Grev Nedir?

Belirli bir grubun hak arayışına yönelik yaptığı etkinlik olarak tanımlanan grev şehir, bölge ya da ülke genelini kapsayabilir. Grevleri düzenleyen toplulukların bir takım siyasi hedefleri olabileceği gibi yapılan grevler tamamen ekonomik nedenlere de dayanıyor olabilir. Greve katılan bireylerin sayısına göre boyutları gelişen grevler hem siyasi hem de ekonomik çıkarların savunulması için de yapılabilir. Grev; bir iş yerinde üretimi gerçekleştiren çoğunluğun ya da üretimde kullanılan ve hayati derecede önemli olan araçları kontrol eden çalışanların ortaklaşa karar alarak işlerine ara vermesidir. İş yerinin üretimine devam edememesine neden olan bu etkinlik, uzun vadede işverenin iş yerini tamamen kapatmasına neden olur.

Tarih boyunca birçok farklı ülkede çalışan işçiler haksızlıklara uğradıkları için genel grev yolu ile haklarını aramak istemiştir. Ülkemizin yakın tarihinde de görülen genel grevlere katılım çok büyük olmuş ve grev yapan topluluğa işçilerin aileleri ve destekçileri de eklenmiştir. Tarih boyunca düzenlenen bazı grevler çok büyük çapta işçinin işlerine ara vermesine neden olduğundan belirli dönemler oluşmasına dahi neden olmuştur. Örneğin 1934 “tekstil grevi”, bu sektörde çalışan neredeyse tüm işçilerin işlerini bırakmasından ötürü sektörün tamamen durma noktasına gelmesini sağlamıştır. Günümüzde demokrasinin uygulandığı veya uygulanmaya çalışıldığı bazı ülkelerde grev işçiler için bir hak olarak görülürken, bazı ülkelerde grev yapmak hala yasaklanmıştır.

Ülkemizde işçilerin greve gidebilmesi için belirli şartların oluşması gerekir. Kanuni bir hak olarak grevin kullanılması için ortada toplu bir menfaat olması gerekir. Ayrıca anlaşmazlık konusunda işçilerin ve işverenin herhangi bir uzlaşmaya varamaması durumunda grev hakkı doğmaktadır. Ancak ülkemizde de “genel grev, siyasi grev ve dayanışma grevi” yasaklanmıştır. Tüm bunların ötesinde bilhassa bazı sektörlerde çalışan işçilerin grev yapması tamamen yasaklanmıştır. Örneğin; sağlık sektörünün bazı dallarında çalışanların grev yapması yasaklanmıştır. Zira bu kişilerin işlerini bırakarak greve gitmesi çok sayıda insanın ölümüne neden olabilmektedir.

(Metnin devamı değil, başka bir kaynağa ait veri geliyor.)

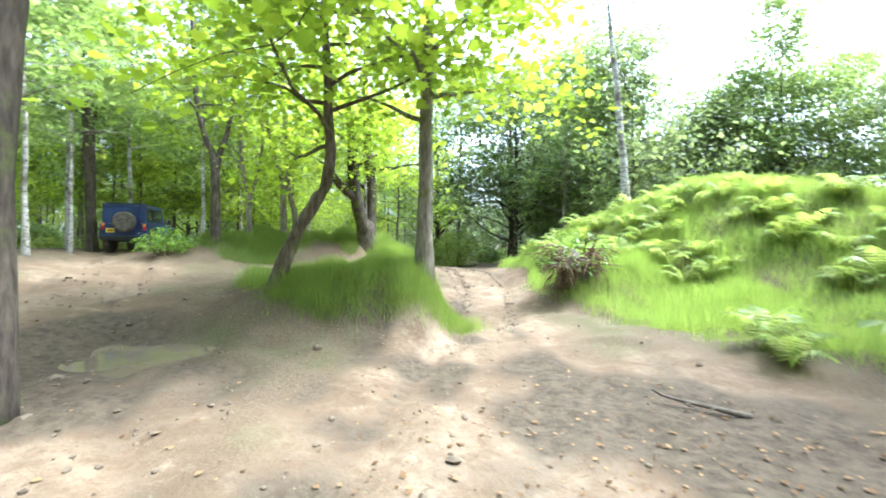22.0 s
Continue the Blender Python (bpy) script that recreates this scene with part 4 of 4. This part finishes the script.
gm2, gn2, gl2, gb2 = material("window_glass", 0.06, 0.5)
gb2.inputs["Base Color"].default_value = (0.02, 0.025, 0.03, 1)
M_GLASS = gm2


def wheel(parent, x, y, z, r, w, name="wheel"):
    t, _ = turned([(r * 0.62, -w / 2), (r * 0.9, -w / 2), (r, -w * 0.36), (r, w * 0.36), (r * 0.9, w / 2), (r * 0.62, w / 2)], 28), 0
    turn = pose(x, y, z, 0, 90, 0)
    ob = part(name, mesh_of("tyre", *t, M_TYRE, False), M_TYRE, parent, "muddy knobbly off-road tyre", turn)
    rim = turned([(r * 0.60, -w * 0.44), (r * 0.56, -w * 0.1), (r * 0.2, -w * 0.2), (r * 0.2, w * 0.2), (r * 0.56, w * 0.1), (r * 0.60, w * 0.44)], 20)
    part("rim", mesh_of("rim", *rim, M_RIM, True), M_RIM, ob, "pale muddy rim")
    a = np.linspace(0, 2 * np.pi, 26, endpoint=False)
    bm = bmesh.new()
    for k in a:
        bmesh.ops.create_cube(bm, size=1.0, matrix=Matrix.Rotation(k, 4, "Z") @ Matrix.Translation((r * 1.005, 0, 0.12 * w * (-1) ** int(round(k * 10)))) @ Matrix.Diagonal((0.022, 0.045, w * 0.62, 1)))
    tagged(part("tread", bm, M_TYRE, ob), kind="stuff")
    return ob


def prism(profile, half, taper=1.0):
    """A body pulled sideways from a (y, z) outline."""
    n = len(profile)
    v = [(-half, y, z) for y, z in profile] + [(half, y, z) for y, z in profile]
    f = [tuple(range(n)), tuple(range(2 * n - 1, n - 1, -1))] + [(i, n + i, n + (i + 1) % n, (i + 1) % n) for i in range(n)]
    bm = bmesh.new()
    vs = [bm.verts.new(p) for p in v]
    for q in f:
        bm.faces.new([vs[i] for i in q])
    bmesh.ops.recalc_face_normals(bm, faces=bm.faces[:])
    bmesh.ops.bevel(bm, geom=bm.edges[:], offset=0.025, segments=2, affect="EDGES", profile=0.6)
    return bm


def off_roader(x, y, heading):
    """A boxy four-wheel drive, front towards +y before it is turned."""
    ob = thing("off_road_car", (x, y, high(x, y) + 0.02), "dark blue boxy off-road car with a spare wheel on its back", "car", rz=heading)
    part("body", prism([(-1.85, 0.62), (-1.85, 1.22), (0.35, 1.22), (0.5, 1.2), (1.72, 1.14), (1.80, 1.05), (1.80, 0.62)], 0.80), M_BLUE, ob, "dark blue lower body")
    part("cabin", prism([(-1.84, 1.22), (-1.78, 1.93), (-0.1, 1.95), (0.12, 1.92), (0.48, 1.22)], 0.74), M_BLUE, ob, "dark blue cabin")
    part("roof", box_bm((1.5, 1.98, 0.06), (0, -0.84, 1.97), 0.025), M_BLUE, ob)
    part("chassis", box_bm((1.2, 3.5, 0.22), (0, 0, 0.58), 0.03), M_BLACK, ob)
    part("rear_bumper", box_bm((1.55, 0.12, 0.16), (0, -1.92, 0.62), 0.02), M_BLACK, ob)
    part("front_bumper", box_bm((1.65, 0.14, 0.18), (0, 1.90, 0.66), 0.02), M_BLACK, ob)
    for s in (-1, 1):
        for wy in (-1.18, 1.18):
            wheel(ob, s * 0.72, wy, 0.42, 0.42, 0.26)
            arch = [(wy + 0.60 * math.cos(a), 0.56 + 0.52 * math.sin(a)) for a in np.linspace(0.05, math.pi - 0.05, 9)]
            inner = [(wy + 0.52 * math.cos(a), 0.56 + 0.44 * math.sin(a)) for a in np.linspace(math.pi - 0.05, 0.05, 9)]
            bm = prism(arch + inner, 0.06)
            bmesh.ops.translate(bm, vec=(s * 0.83, 0, 0), verts=bm.verts[:])
            part("wheel_arch", bm, M_BLACK, ob, "black flared wheel arch")
        for y0, y1 in ((-1.66, -0.86), (-0.74, -0.02)):
            w = part("side_window", box_bm((0.02, y1 - y0, 0.46), (s * 0.745, (y0 + y1) / 2, 1.58), 0.006), M_GLASS, ob, "dark side window")
            part("frame", box_bm((0.012, y1 - y0 + 0.08, 0.54), (s * 0.738, (y0 + y1) / 2, 1.58), 0.004), M_TRIM, w)
        part("tail_light", box_bm((0.1, 0.04, 0.1), (s * 0.70, -1.87, 1.02), 0.012), M_TAIL, ob, "red round tail light")
        part("indicator", box_bm((0.1, 0.04, 0.1), (s * 0.70, -1.87, 1.15), 0.012), M_ORANGE, ob, "orange indicator lens")
        part("mirror", box_bm((0.16, 0.06, 0.2), (s * 0.92, 0.42, 1.36), 0.02), M_BLACK, ob)
        part("headlight", mesh_of("headlight", *turned([(0.02, 0), (0.11, 0.01), (0.11, 0.05), (0.09, 0.07)], 16), M_STEEL, True), M_STEEL, ob, "", pose(s * 0.58, 1.80, 0.92, -90, 0, 0))
    part("rear_door", box_bm((0.8, 0.03, 1.2), (0.0, -1.865, 1.22), 0.01), M_BLUE, ob)
    part("rear_window", box_bm((0.7, 0.02, 0.4), (0.0, -1.845, 1.62), 0.006), M_GLASS, ob, "dark rear window")
    spare = wheel(ob, 0, 0, 0, 0.39, 0.22, "spare_wheel")
    spare.matrix_basis = pose(0.06, -2.0, 1.28, 90, 0, 0)
    part("windscreen", mesh_of("windscreen", [(-0.66, 0.16, 1.86), (0.66, 0.16, 1.86), (0.68, 0.475, 1.27), (-0.68, 0.475, 1.27)], [(0, 1, 2, 3)], M_GLASS), M_GLASS, ob)
    part("number_plate", box_bm((0.28, 0.015, 0.17), (-0.45, -1.885, 0.93), 0.003), M_YELLOW, ob, "yellow rear plate")
    bar = [c for c in ob.children if c.name.startswith("number_plate")][0]
    part("plate_bar", box_bm((0.2, 0.006, 0.05), (-0.45, -1.895, 0.93), 0.001), M_BLACK, bar)
    part("roof_rack_bar", box_bm((1.3, 0.04, 0.04), (0, -1.6, 2.03), 0.01), M_BLACK, ob)
    part("ladder", box_bm((0.03, 0.03, 1.1), (0.55, -1.9, 1.45), 0.008), M_BLACK, ob)
    return ob


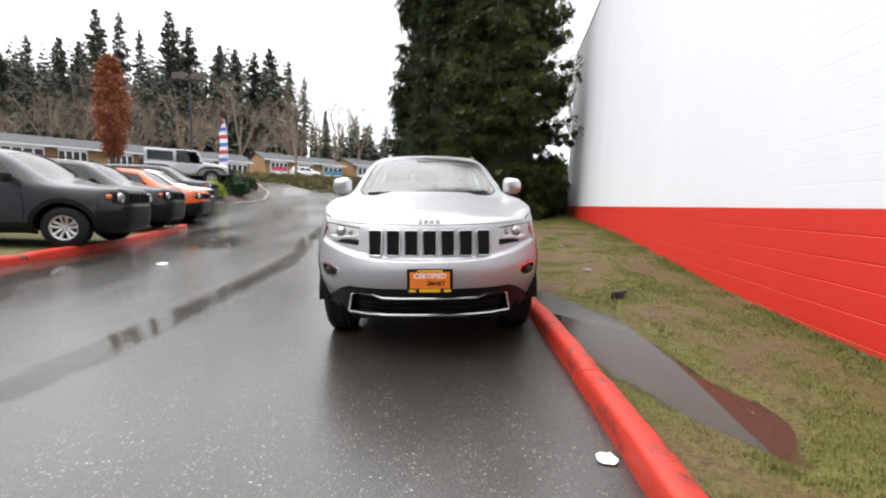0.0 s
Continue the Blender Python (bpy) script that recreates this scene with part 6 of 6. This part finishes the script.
white_car = copy_thing(main_car, pose(-6.25, -7.0, road_z(-6.25, -7.0) + 0.0, 0, 0, -14.5))
white_car.name = "estate_car"
recolour(white_car, {M_SILVER: M_WHITE, M_PLATE: M_WHITEPRINT})
for o in [c for c in white_car.children_recursive if c.name.startswith(("plate_words", "printed_band"))]:
    bpy.data.objects.remove(o)
tagged(white_car, "white estate car parked beside the annex", "car")
for c in white_car.children_recursive:
    if c.name.startswith("plate") and "label" in c:
        c["label"] = "plain pale plate" if not c.name.startswith("plate_frame") else "dark plate frame"


def small_suv(paint_mat, rim_mat, name="small_suv"):
    """A short upright car with a flat bonnet, black sills and round lamps; it looks towards -y."""
    car = new(name)
    ux = {4: ([-1.85, -1.4, 0, 1.95], [0.84, 0.885, 0.885, 0.86]), 5: ([-1.85, -1.2, -0.7, 1.95], [0.81, 0.85, 0.865, 0.845]), 6: ([-1.85, -1.1, -0.7, -0.3, 1.95], [0.77, 0.78, 0.78, 0.725, 0.7]), 7: ([-1.85, -1.05, -0.7, -0.3, 1.95], [0.72, 0.72, 0.71, 0.66, 0.64])}
    uz = {4: ([-1.85, -1.2, 0, 1.95], [0.88, 0.95, 1.0, 1.03]), 5: ([-1.85, -1.1, -0.7, 1.95], [1.0, 1.065, 1.11, 1.17]), 6: ([-1.85, -0.98, -0.75, -0.45, 0, 1.95], [1.03, 1.09, 1.24, 1.52, 1.575, 1.52]), 7: ([-1.85, -1.08, -0.78, -0.4, 0, 1.4, 1.95], [1.05, 1.11, 1.28, 1.6, 1.655, 1.645, 1.6])}
    lx, lz = [0.78, 0.87, 0.9, 0.895], [0.25, 0.31, 0.5, 0.78]

    def at(j, y, i):
        if j < 4:
            pl = float(np.interp(y, [-1.9, -1.6, 1.6, 2.0], [0.94, 1, 1, 0.965]))
            return lx[j] * pl, lz[j], y
        return float(np.interp(y, *ux[j])), float(np.interp(y, *uz[j])), y - (0.12 if j >= 6 else 0) * max(0, (y - 1.5) / 0.45)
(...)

Yapılan araştırmalar insanoğlunun yüzyıllar öncesinden bugüne grev yaptığını ortaya çıkartmıştır. M.Ö. 494 yılında Antik Roma’da görülen iş bırakma eylemi, bilinen ilk grev türü olmuştur. Devam eden yüzyıllarda işçiler genel greve gitmek için bazı organizasyonlar yapmaya çalışsa da bu tür direnişler kısa süre içinde bastırılmıştır. 19. yüzyıldan itibaren Sanayi Devrimi’nin etkisiyle fabrikaların kapasitesi ve önem artınca işçiler de kendi aralarında organize olarak, yeni örgütler kurmaya başladı. Devam eden yıllarda sendika gibi yeni kavramların ortaya çıkmasına neden olan işçiler, greve gitmenin bir hak olduğunu kabul ettirmeyi de başardı.